## Written instruction
List each line of the data that holds the word "This".

_ _ _ _

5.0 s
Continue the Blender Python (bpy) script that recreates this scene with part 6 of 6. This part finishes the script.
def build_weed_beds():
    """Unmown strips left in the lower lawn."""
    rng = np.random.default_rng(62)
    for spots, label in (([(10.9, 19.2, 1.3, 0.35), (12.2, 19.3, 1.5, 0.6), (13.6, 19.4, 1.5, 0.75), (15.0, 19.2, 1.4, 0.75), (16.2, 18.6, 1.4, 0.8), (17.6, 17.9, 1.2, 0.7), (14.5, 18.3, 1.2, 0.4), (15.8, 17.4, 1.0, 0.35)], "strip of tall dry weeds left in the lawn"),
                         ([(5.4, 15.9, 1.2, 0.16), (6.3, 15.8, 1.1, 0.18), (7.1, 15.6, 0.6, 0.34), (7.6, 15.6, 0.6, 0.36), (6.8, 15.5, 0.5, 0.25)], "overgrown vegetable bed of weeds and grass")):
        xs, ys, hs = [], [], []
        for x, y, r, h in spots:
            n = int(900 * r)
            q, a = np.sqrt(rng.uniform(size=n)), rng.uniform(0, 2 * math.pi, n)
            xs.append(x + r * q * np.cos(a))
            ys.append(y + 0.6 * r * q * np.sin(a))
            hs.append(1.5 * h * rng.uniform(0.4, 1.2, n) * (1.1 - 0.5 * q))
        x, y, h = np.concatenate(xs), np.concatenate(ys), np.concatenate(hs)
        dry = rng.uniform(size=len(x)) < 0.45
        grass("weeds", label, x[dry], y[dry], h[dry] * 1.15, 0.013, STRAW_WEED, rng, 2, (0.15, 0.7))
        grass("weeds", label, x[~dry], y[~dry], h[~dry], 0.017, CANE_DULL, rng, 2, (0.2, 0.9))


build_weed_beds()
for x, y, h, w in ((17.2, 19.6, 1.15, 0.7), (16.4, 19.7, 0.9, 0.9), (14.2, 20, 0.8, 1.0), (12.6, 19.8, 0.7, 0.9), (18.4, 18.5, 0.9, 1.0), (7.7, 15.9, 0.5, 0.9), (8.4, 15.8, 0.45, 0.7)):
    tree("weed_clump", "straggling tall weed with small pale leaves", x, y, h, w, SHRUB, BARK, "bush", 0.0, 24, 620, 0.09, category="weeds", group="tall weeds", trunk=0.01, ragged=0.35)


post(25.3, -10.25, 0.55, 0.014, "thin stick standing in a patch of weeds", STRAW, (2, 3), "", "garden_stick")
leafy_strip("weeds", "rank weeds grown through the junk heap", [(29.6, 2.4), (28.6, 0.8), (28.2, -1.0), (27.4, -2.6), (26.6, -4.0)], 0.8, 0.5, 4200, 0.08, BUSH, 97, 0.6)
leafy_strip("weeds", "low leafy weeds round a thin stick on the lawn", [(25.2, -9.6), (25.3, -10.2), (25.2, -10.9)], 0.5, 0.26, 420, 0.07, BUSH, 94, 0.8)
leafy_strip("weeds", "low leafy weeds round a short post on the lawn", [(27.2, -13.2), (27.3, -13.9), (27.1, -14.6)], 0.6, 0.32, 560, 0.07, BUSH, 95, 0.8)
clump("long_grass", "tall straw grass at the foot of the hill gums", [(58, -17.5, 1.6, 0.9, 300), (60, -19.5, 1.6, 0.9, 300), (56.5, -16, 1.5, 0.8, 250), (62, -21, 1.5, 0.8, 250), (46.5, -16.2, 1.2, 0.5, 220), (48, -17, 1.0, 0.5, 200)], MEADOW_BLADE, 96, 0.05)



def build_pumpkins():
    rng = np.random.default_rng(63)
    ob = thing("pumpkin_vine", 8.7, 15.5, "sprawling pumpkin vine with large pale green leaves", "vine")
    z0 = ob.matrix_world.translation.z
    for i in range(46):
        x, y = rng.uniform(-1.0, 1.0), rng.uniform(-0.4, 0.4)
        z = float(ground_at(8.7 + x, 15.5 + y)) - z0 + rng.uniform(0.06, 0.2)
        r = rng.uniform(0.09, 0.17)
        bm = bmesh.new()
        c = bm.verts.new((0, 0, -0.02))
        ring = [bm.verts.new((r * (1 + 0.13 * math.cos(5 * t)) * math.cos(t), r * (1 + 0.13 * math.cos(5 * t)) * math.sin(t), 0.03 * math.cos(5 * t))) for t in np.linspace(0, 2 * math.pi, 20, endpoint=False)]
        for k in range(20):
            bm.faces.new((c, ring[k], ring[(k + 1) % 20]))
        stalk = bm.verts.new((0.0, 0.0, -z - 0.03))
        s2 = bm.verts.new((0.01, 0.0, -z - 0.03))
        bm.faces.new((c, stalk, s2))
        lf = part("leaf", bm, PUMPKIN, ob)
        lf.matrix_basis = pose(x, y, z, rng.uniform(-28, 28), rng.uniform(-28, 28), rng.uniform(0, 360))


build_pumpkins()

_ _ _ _

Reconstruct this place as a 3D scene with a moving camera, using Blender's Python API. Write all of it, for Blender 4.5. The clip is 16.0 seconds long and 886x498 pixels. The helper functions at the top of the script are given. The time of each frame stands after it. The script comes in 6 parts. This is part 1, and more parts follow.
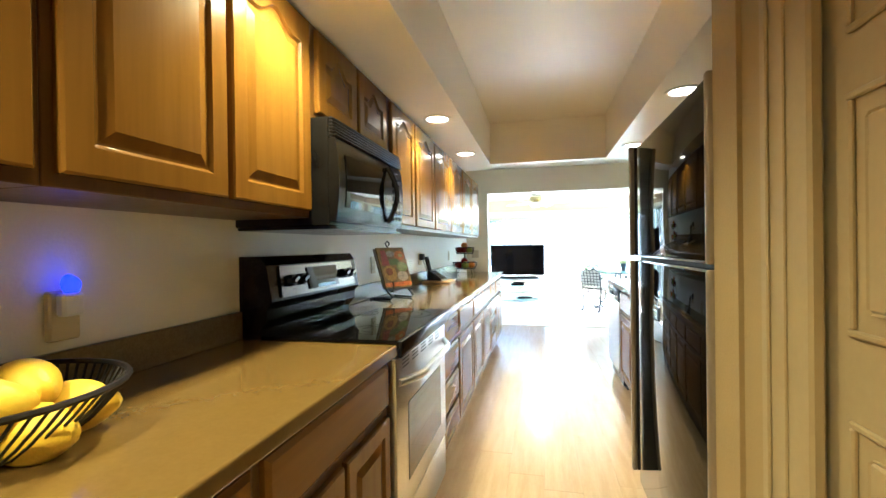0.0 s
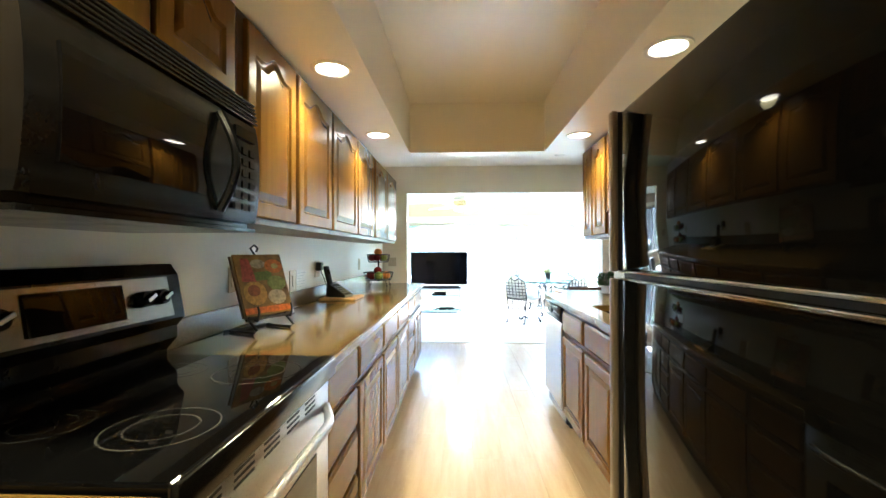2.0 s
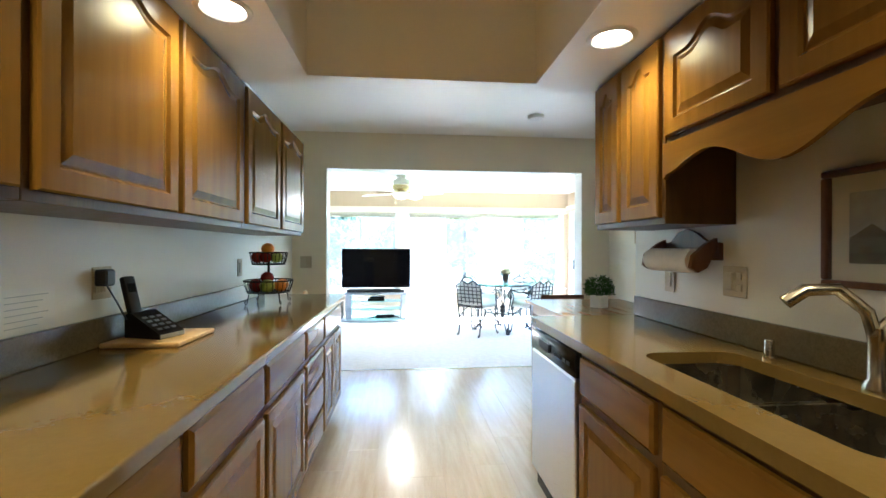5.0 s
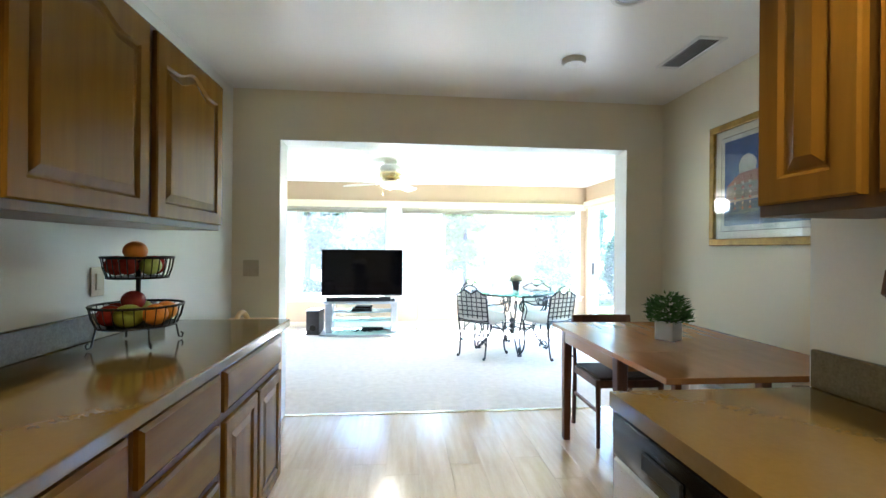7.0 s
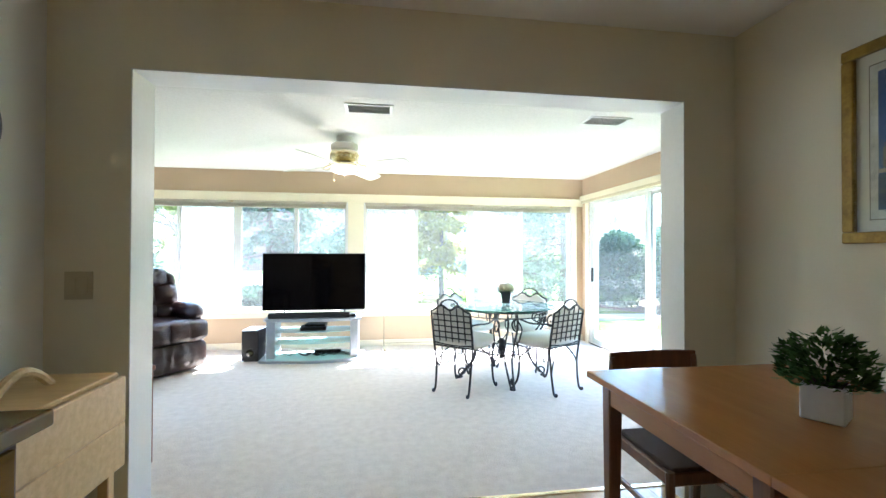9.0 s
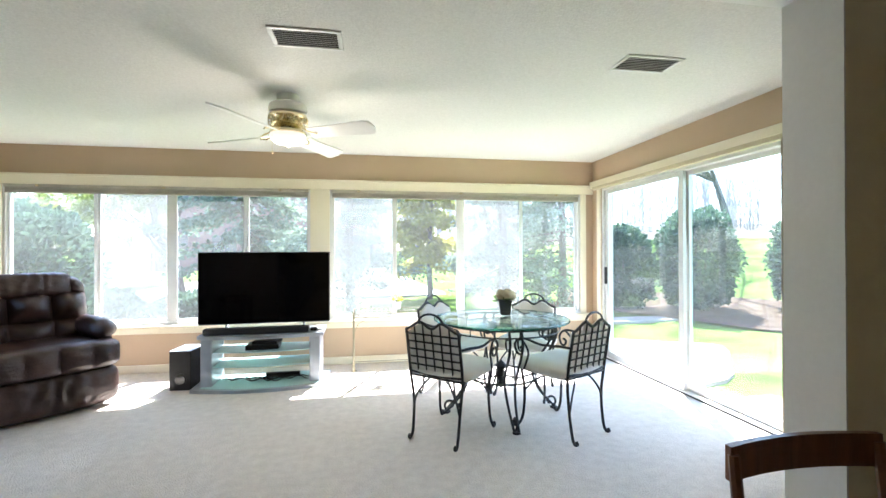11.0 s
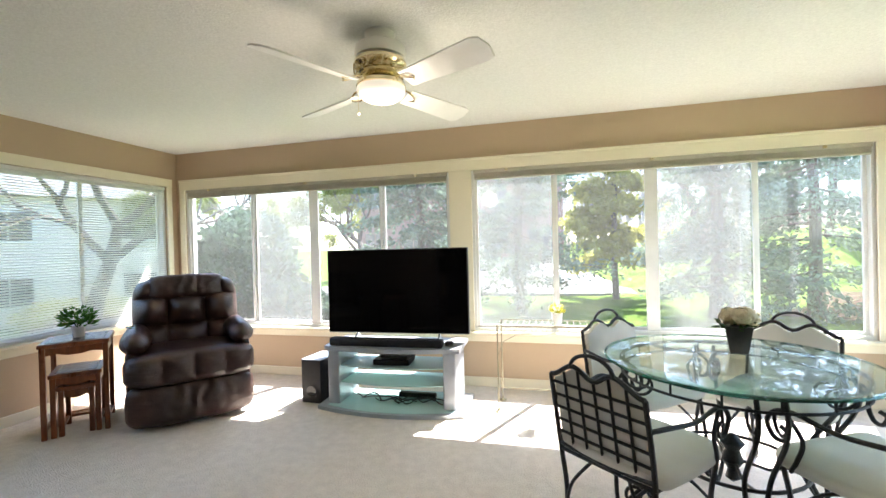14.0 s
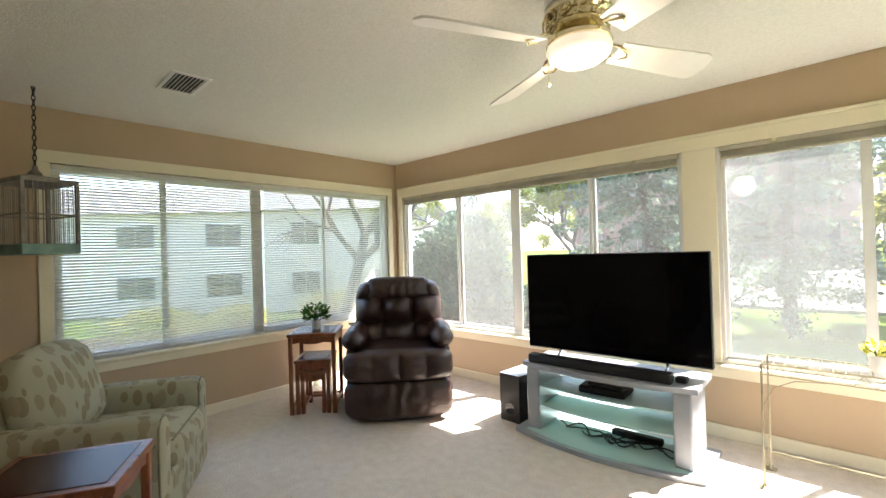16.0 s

_ _ _ _

## The completed task
Continue the Blender Python (bpy) script that recreates this scene with part 6 of 6. This part finishes the script.
Reconstruct this place as a 3D scene with a moving camera, using Blender's Python API. Write all of it, for Blender 4.5. The clip is 16.0 seconds long and 886x498 pixels. The helper functions at the top of the script are given. The time of each frame stands after it. The script comes in 6 parts. This is part 1, and more parts follow.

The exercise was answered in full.